Wed. Apr 24th, 2024

HERD ABOUT IT?

by Ana Grarian

How do you decide good/bad for your community?

Community is family. Your household family is one type of community. It may be made up of folks who are related or simply of people who have chosen to reside together for one reason or another. It is part of a larger community of neighbors and friends. You have a community of co-workers or school mates. You are a member of still larger more diverse communities, whether they are familial, collegiate, or professional.

We tend to be most concerned about the welfare of the community that we consider to be household family. Because they have our deepest affections? And perhaps this is also because what affects them most directly affects us. With more time and skill I would investigate the connections between those word derivations.
What is good for our household? This came up on a FB post about a book on the value of gaming. Although I also enjoy video games, I tend to have a strong underlying suspicion about what they are doing to our lives. The statement on FB was about recognizing the possibilty that gaming could have valid value. OK. I recognize the possibilty, and even likelihood, but what do we mean when we say “valid value”?

I commented that even child prostitution has economic value.
My cohort spoke of how his child would eagerly do chores

in order to earn more gaming time.

OK. Rewarding our children in exchange for chores is something parents often do, but we also must determine what rewards we consider safe or desirable. A half hour to play Mario Brothers vs a half hour of Halo for a nine year old. A play date with a classmate vs a play date with a Playmate. You get my drift.

So how do we decide what is good value for our geographic community?

If we accept oil companies coming in and hydrofracking for natural gas in exchange for jobs, money, perhaps less dependence on foreign oil. What are we willing to give up?

Like child prostitution I don’t have all the figures. People come and get what they think they want and spend lots of bucks for it. Perhaps, under the unlikely best of conditions that child has a better life, maybe even a longer life, than they would have back in the rural 3rd world village, or city slum where they came from. Perhaps their family has a slightly better life with one less person to feed and clothe. Perhaps both communities have a slightly better economic time because of the flow of $$$.

But – what are the costs? Do we have a means of considering and tallying the costs? What toll is on a family who have sold a child? What loss of trust and self repect? Is there perhaps an ennui that sets in and actually makes them less profitable in their work? What of the person on either side of the sex trade itself? Certainly we know that ugly jobs take a toll on those who do them. Even the Nazi’s knew that slaughtering innocent people was damaging troop moral.

What about the economic costs that aren’t being tallied in health costs and crime related to those ugly activities. It would seem to me that the person who is willing to misuse a child like that is not likely acting ethically in other areas of business and trade.

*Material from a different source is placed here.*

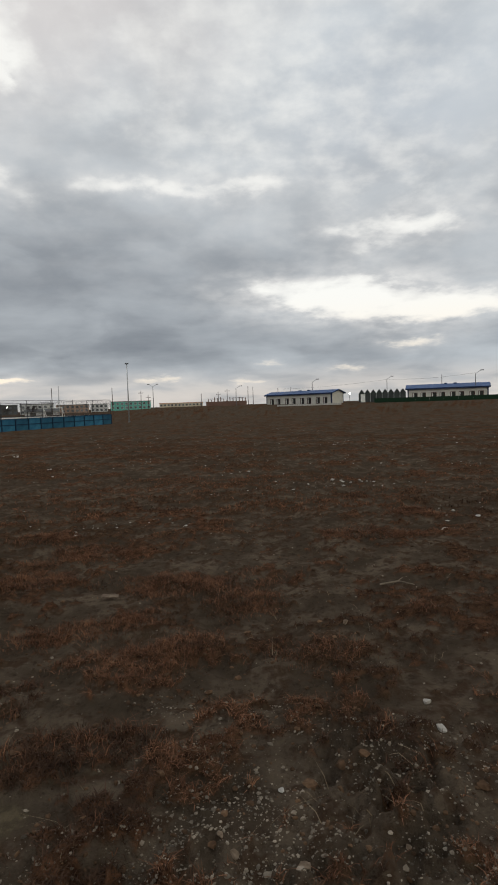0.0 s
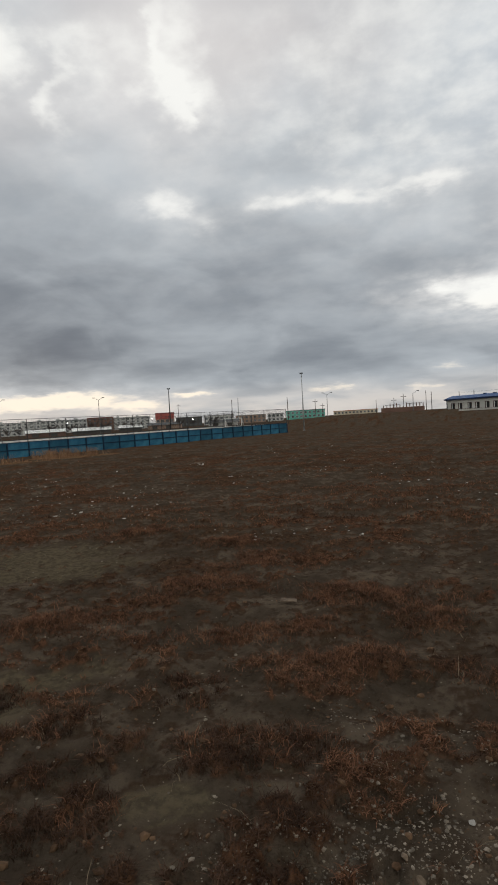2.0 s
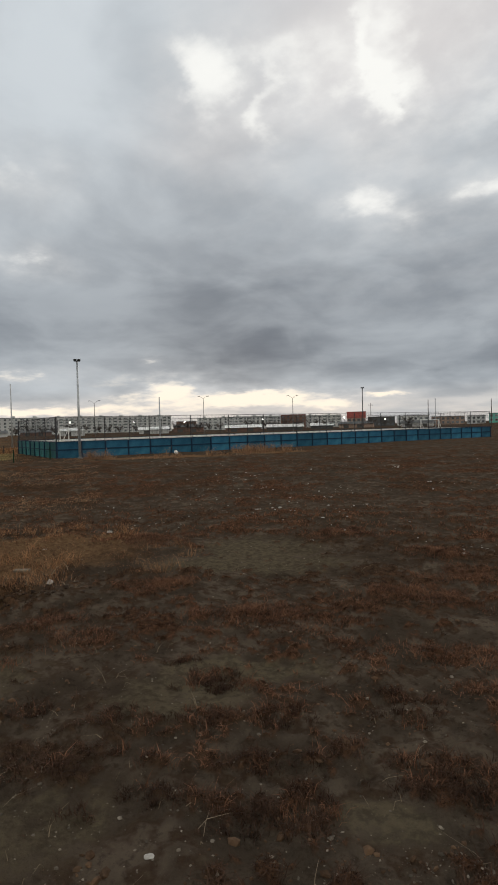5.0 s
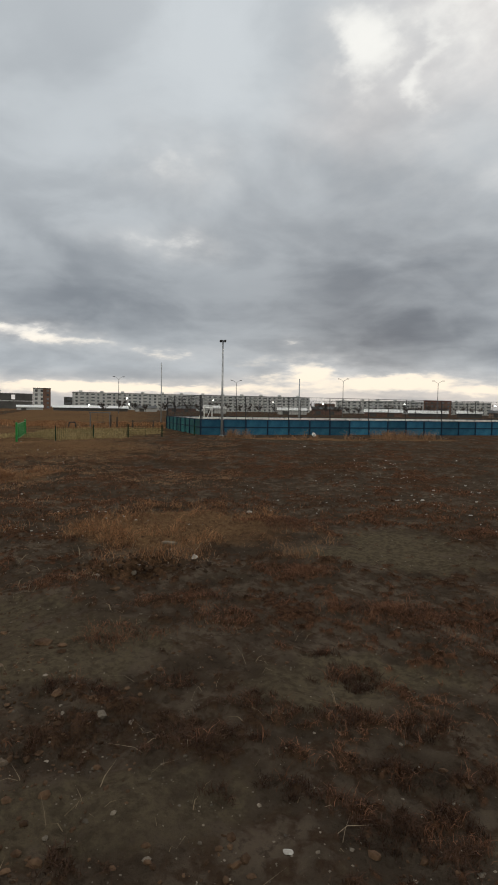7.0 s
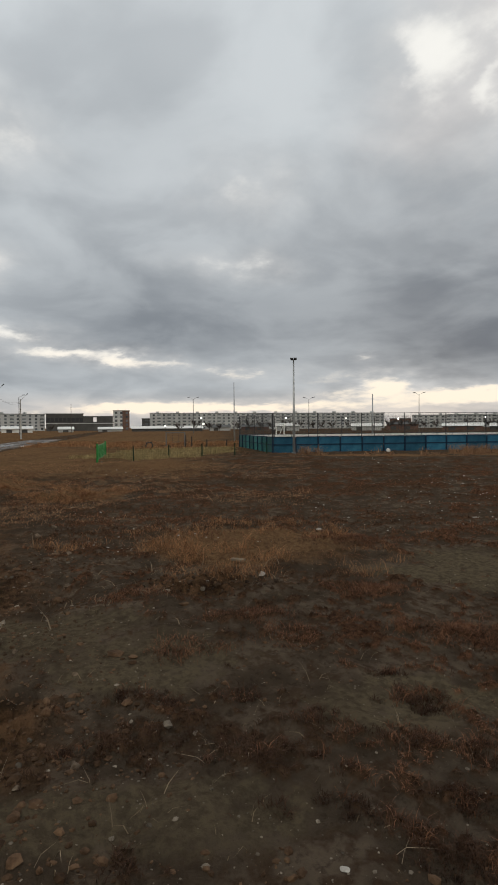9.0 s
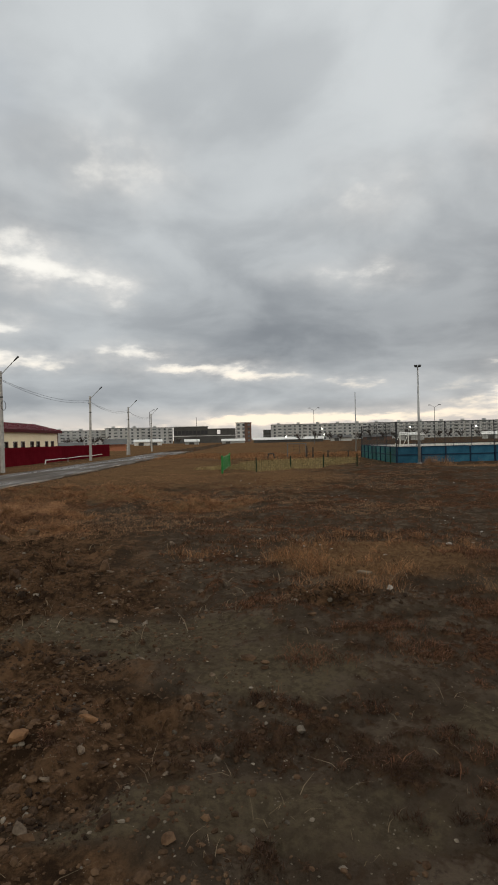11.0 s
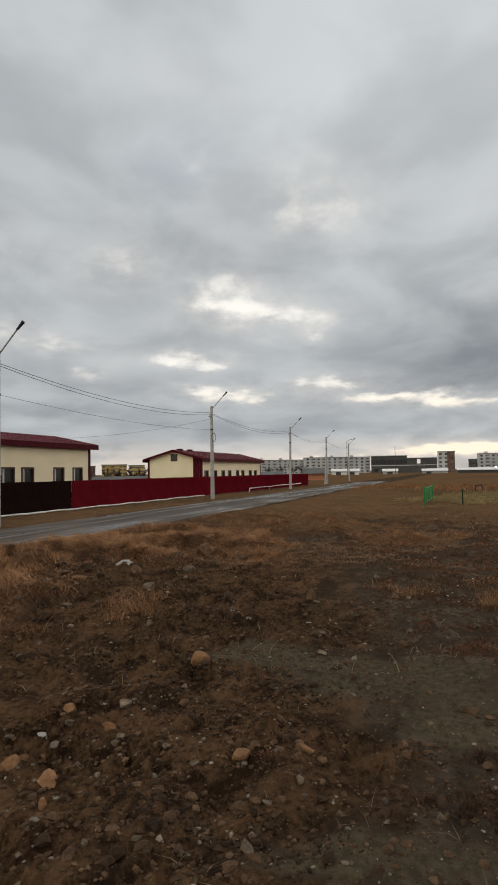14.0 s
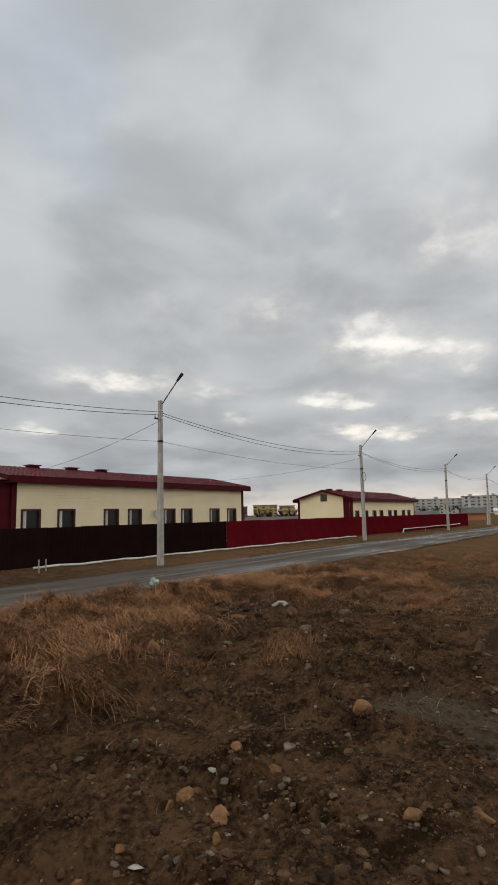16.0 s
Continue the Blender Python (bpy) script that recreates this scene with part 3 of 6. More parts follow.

So let’s extrapolate a little.

Some folks say that we need to go ahead with questionable practices (say – Fracking) because we need the finacial gain they will provide.

 

Slick water horizontal hydrofracking is good for our community

because it will create jobs and

reduce dependence on foreign oil.

Jobs will be created in construction and trucking. Local stores and restaurants will see increased customers from out of town workers. The landowners who get payments will buy more, build bigger houses, etc. Our communities will grow due to an influx of workers with families, so we will need more teachers, Dr’s, lawyers. People will begin to hire things done that now they do themselves so we will need landscapers and carpenters.

Maybe. But for how long?

When the drill pads are built, and the wells drilled, those construction and trucking jobs go away. Those workers move on to the next hot spot. The diners close down, the schools lose population, and teachers move on to look for jobs elsewhere. The costs of expanded police and emergency services linger. And the wells, if they ever produced at all, go dry.

What were the costs to the community? How did it change? What costs for increases in infrastructure are still being paid? What were the costs to health and community integrity? Will your community have to build a large infrastructure to provide safe drinking water because well water was contaminated? What if it’s not just a few folks wells, but the communities source of drinking water?

For what?

They say this gas will supply us for 100 years.

That’s like one lifetime.

Is it worth it?

If I’m willing to dig a hole in my back yard and fill it with toxic chemicals in order to — possibly — make myself rich, aren’t I only marginally better than the person selling another human being in the sex trade?

I can’t imagine that if I put a swimming pool in my backyard and filled it with a noxious chemical soup, that my neighbors wouldn’t raise holy hell. Heck – there are tons of regulations for a normal swimming pool that they could swim in!

Yet somehow this promise of possible money has many of us seeing the possible profit $ signs and over looking the probable $$$$$$ costs.

Maybe it would help to come up with a visual that brings the cost picture home to you. Is a wide screen TV left on 24/7 with the attendant surround sound, DVD, TIVO etc, worth letting my dog crap on your living room floor every day? Is running your appliances unnecessarily worth having your kid down a shot of deisel fluid? Is not turning off the lights worth sniffing gasoline fumes? Would you make your coffee with dirty dish water, so you could drive a bigger car?

Would you risk having your child develop leukemia, so you could bank a couple of thousand dollars a month, for a few years?